Collected material →

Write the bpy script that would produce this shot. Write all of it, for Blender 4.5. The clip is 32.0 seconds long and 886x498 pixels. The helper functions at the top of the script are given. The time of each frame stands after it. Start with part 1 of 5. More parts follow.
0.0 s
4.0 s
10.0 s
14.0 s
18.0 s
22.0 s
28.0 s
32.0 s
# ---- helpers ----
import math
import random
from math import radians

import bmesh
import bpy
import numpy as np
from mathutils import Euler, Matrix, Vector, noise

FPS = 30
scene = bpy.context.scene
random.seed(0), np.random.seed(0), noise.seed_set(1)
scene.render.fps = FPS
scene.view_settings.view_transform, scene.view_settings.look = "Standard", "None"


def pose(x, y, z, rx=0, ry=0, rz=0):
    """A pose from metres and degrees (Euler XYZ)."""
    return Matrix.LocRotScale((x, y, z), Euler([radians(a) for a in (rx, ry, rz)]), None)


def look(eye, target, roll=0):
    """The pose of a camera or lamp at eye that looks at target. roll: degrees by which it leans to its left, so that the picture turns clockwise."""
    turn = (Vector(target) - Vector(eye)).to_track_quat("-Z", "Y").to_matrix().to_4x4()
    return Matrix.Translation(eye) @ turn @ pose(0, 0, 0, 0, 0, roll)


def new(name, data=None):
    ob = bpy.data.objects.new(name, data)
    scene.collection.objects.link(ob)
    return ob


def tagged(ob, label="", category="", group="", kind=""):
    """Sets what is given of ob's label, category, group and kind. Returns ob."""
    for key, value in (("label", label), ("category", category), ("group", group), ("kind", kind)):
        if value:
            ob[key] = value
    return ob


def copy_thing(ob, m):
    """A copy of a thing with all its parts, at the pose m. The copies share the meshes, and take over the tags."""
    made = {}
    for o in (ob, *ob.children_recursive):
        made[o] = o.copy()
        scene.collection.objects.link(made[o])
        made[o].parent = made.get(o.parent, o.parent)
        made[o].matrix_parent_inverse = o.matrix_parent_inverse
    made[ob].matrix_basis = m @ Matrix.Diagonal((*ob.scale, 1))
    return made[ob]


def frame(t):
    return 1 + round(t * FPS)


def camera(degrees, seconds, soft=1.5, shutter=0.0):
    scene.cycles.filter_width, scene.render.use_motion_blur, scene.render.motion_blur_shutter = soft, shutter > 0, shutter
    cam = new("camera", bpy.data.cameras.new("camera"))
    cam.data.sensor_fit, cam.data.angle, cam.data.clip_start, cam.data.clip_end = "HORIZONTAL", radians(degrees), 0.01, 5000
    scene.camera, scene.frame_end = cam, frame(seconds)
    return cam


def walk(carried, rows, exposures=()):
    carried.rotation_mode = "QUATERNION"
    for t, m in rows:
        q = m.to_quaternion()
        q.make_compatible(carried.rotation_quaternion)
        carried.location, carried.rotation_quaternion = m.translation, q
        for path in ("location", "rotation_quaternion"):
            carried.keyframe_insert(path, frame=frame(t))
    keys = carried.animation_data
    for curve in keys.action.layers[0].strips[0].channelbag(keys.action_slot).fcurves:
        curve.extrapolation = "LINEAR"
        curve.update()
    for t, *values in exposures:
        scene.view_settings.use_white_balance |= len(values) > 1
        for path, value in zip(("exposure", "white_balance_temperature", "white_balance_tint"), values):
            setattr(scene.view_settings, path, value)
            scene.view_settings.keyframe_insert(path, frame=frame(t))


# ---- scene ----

Directions for this task → Starting with the first line of the data above, copy each line exactly until you reach the line with "turn = (Vector(target)"; include that line as well.

The result →
Write the bpy script that would produce this shot. Write all of it, for Blender 4.5. The clip is 32.0 seconds long and 886x498 pixels. The helper functions at the top of the script are given. The time of each frame stands after it. Start with part 1 of 5. More parts follow.
0.0 s
4.0 s
10.0 s
14.0 s
18.0 s
22.0 s
28.0 s
32.0 s
# ---- helpers ----
import math
import random
from math import radians

import bmesh
import bpy
import numpy as np
from mathutils import Euler, Matrix, Vector, noise

FPS = 30
scene = bpy.context.scene
random.seed(0), np.random.seed(0), noise.seed_set(1)
scene.render.fps = FPS
scene.view_settings.view_transform, scene.view_settings.look = "Standard", "None"


def pose(x, y, z, rx=0, ry=0, rz=0):
    """A pose from metres and degrees (Euler XYZ)."""
    return Matrix.LocRotScale((x, y, z), Euler([radians(a) for a in (rx, ry, rz)]), None)


def look(eye, target, roll=0):
    """The pose of a camera or lamp at eye that looks at target. roll: degrees by which it leans to its left, so that the picture turns clockwise."""
    turn = (Vector(target) - Vector(eye)).to_track_quat("-Z", "Y").to_matrix().to_4x4()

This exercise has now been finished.